Now, we could interpret Marmee’s decision as a reaction to the capital punishment that Mr. Davis inflicted on Amy. Or, we could say that perhaps she disagreed with Mr. Davis’ teaching style. But I think there is a deeper reason for Marmee’s decision to take Amy out of school. It is the same problem facing many parents today whose primary concern is raising virtuous children. Marmee is not pulling Amy out of school because she fancies herself a better teacher than Mr. Davis. She is discerning a deeper issue, one in which academic accomplishments have little sway. With an unorthodox wisdom for her day, Marmee decides that by keeping Amy home, she will be better able to mold her in the virtues that she deems fit for a young lady to have. This is the real reason why Amy is pulled out of school.
What can we, as readers, learn from Marmee’s decision? I think this question is best answered by posing another question: What are the fruits of Marmee’s decision? What sort of young woman does Amy become as a result of her mother’s choice? Amy’s character arc was perhaps my favorite out of all the March sisters. By the end of the book, we see a very different Amy than the sad little girl who cried over her limes. Where the young Amy was conceited, the adult Amy is elegant. Where the young Amy was vain, the adult Amy is beautiful and modest. Where the young Amy was overly concerned with what others thought about her, the adult Amy is self-assured, humble, and hospitable. It seems that all of her childish tendencies have been redeemed and transformed into virtues. She has become everything a young woman ought to be.

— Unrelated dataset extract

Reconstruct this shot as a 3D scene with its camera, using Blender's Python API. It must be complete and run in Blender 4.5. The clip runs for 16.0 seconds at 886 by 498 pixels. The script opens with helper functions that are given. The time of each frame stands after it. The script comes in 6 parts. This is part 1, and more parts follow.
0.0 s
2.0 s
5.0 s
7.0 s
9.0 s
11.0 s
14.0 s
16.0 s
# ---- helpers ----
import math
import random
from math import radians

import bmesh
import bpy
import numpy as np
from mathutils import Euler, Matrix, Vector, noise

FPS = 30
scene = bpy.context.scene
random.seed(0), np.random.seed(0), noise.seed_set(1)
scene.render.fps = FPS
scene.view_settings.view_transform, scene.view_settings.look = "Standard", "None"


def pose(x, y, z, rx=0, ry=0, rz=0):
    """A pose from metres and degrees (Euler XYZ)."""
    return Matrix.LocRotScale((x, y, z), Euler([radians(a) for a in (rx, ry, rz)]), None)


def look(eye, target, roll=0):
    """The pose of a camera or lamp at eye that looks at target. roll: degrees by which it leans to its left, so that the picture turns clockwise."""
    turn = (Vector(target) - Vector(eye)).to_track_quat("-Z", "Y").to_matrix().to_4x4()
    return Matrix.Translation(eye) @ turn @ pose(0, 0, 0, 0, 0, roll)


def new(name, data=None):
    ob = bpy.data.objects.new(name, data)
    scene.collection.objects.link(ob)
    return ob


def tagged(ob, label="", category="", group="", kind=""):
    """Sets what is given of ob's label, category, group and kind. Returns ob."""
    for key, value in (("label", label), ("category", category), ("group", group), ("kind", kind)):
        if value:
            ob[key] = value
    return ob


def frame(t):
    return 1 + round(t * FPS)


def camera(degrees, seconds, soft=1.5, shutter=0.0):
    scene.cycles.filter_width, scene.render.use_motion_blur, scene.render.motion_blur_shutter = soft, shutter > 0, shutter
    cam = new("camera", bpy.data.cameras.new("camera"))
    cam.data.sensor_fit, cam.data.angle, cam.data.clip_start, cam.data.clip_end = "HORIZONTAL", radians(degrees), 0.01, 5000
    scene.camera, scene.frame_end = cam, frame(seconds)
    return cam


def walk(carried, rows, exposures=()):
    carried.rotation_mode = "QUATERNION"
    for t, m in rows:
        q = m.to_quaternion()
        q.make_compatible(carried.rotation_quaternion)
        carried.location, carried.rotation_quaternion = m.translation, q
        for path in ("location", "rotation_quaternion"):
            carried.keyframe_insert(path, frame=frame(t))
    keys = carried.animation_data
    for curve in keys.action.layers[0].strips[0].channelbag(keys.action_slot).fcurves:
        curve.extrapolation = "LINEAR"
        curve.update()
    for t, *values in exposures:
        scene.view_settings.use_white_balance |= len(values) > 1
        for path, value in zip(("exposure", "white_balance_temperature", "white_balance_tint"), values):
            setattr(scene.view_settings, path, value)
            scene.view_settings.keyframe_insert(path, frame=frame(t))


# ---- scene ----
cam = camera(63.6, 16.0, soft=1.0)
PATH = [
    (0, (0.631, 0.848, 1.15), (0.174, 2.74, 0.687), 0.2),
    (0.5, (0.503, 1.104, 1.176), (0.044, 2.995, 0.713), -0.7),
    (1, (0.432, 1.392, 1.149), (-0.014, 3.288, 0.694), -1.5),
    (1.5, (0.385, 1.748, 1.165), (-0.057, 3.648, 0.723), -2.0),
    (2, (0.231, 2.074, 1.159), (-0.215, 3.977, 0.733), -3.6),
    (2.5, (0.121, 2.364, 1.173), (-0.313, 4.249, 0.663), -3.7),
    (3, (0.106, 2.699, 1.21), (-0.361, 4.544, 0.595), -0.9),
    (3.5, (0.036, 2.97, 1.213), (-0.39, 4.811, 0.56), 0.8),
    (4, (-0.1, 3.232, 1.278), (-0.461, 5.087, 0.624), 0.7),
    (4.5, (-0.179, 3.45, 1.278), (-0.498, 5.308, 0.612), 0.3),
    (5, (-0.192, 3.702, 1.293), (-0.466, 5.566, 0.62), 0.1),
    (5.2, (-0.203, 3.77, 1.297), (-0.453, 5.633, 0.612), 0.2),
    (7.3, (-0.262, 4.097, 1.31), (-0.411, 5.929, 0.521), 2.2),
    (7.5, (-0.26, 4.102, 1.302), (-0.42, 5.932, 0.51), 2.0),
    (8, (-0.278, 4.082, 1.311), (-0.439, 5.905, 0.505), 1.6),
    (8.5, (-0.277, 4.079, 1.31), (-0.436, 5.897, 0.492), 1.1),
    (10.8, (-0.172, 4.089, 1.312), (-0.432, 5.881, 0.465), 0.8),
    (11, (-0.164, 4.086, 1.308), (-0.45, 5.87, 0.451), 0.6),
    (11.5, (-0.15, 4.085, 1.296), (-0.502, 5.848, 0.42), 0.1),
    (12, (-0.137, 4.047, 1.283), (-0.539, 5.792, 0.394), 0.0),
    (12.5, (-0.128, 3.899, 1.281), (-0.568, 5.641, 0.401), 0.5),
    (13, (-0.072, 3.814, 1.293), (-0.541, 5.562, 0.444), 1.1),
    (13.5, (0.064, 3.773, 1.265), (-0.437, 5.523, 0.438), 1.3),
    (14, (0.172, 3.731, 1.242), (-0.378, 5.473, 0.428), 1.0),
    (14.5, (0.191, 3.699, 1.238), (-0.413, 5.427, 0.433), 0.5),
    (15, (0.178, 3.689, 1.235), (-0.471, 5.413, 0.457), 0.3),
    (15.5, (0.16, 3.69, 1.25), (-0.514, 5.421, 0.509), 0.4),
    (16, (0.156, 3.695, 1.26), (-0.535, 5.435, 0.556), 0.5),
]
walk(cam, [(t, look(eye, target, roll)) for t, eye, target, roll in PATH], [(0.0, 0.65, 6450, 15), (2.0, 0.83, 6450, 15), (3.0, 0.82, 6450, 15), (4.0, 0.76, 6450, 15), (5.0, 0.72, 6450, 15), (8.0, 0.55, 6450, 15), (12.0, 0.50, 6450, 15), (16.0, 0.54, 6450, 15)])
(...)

This transformation does not come about by accident. Even though it takes up a small, seemingly insignificant chapter in the book, the entire course of Amy’s life is changed when her mother decides to keep her home from school. It is just one of the events that reinforces the overarching theme of the book: that home is the most important place, and the family is the bedrock of a person’s formation. Little Women, after all, is a story about home. It is a story about how family has an incredible power to shape who we become. Fortunately for Amy, she had a family who was invested enough in her character to make those hard decisions so they could continue being the primary influence in her life. One wonders what course Amy’s character could have taken had her mother not made the decision to step in as the primary formator of her daughter’s virtue.

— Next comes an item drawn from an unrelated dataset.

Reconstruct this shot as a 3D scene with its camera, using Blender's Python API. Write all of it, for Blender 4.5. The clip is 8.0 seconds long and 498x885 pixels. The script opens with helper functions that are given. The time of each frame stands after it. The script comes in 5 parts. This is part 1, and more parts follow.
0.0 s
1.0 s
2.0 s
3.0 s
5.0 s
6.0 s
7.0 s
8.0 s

Today, education options vary greatly. From public schools to prep schools, hybrids to full-blown homeschooling, it is easier than ever for parents to choose exactly the kind of education they want for their child. However, Little Women broadens the issue, reminding us that the question of a “home education” extends far beyond curriculums and schedules. Regardless of what God calls each individual family to in terms of the education of their children, one thing remains irrevocably true. The formation of every person begins and ends in the home. Parents are the primary educators of their children, and the family is the “school of deeper humanity,” as Pope St. John Paul II said.1 Practically this will look different for each family; but whatever decision is made it ought to be the one which best preserves the primacy that parents have as the formators of their children. There is no better place to learn about life and love than in the school of the home. Amy’s visit to the valley of humiliation reminds us of the irreplaceable role family has in the formation of the human person.

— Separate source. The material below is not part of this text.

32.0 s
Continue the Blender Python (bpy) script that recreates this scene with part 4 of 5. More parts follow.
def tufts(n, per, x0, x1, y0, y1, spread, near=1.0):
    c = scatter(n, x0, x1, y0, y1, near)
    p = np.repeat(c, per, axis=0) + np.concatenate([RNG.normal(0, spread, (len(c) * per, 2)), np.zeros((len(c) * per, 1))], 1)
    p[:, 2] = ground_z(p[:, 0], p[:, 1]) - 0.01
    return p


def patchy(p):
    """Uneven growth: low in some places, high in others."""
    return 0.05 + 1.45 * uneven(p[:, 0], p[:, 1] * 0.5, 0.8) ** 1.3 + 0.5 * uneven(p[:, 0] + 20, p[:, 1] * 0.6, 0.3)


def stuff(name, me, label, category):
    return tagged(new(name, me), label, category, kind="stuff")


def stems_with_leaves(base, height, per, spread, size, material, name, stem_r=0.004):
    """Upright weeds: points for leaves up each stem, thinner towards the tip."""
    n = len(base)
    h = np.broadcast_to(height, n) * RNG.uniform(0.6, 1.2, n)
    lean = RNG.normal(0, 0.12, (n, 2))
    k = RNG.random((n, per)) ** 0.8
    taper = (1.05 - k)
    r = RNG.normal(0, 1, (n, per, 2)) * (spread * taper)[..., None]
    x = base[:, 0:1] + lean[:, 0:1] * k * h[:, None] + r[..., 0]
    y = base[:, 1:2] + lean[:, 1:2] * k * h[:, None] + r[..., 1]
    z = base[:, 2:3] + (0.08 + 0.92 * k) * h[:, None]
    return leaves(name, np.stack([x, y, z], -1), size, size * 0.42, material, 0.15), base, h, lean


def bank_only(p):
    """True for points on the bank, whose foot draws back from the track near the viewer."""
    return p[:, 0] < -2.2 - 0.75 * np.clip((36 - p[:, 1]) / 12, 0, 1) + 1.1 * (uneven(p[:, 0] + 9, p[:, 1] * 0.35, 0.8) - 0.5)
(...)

The “home education” that Little Women encourages us to embrace simply means doing whatever it takes to keep the family at the center of the child’s formative experience. Mr. Davis’ school was not a “bad” school, nor was he a “bad” teacher. However, Marmee simply decided that the price of limes was not one she was willing to pay. Her daughter’s formation in virtue was more important to her than anything else, and she knew that it was her role, not the teacher’s or the school’s, to pass those values on to her children. In other words, Marmee knew that the education of home life was a far greater treasure to give her daughter than anything she could learn elsewhere.
Pope John Paul II, Familiaris consortio, Part Two, 21, at The Holy See, www.vatican.va.
Little Women is one of my "forever stories," a timeless favorite! When I was little Jo was obviously my favorite (and I still adore her) but as a young woman I feel much more drawn to Meg and Amy's stories. Amy especially, because of the transformation she undergoes, from a bratty little girl to an artistic, elegant yet selflessly kind young woman. I only realized the impact Marmee's home education had on Amy's life when I grew up. When I was younger I sympathized with Amy against the villainous Mr. Davis who humiliated her in front of her classmates. But now I see the deeper heart issue in trading limes for popularity with her friends in the first place. Little Women and it's timeless lessons!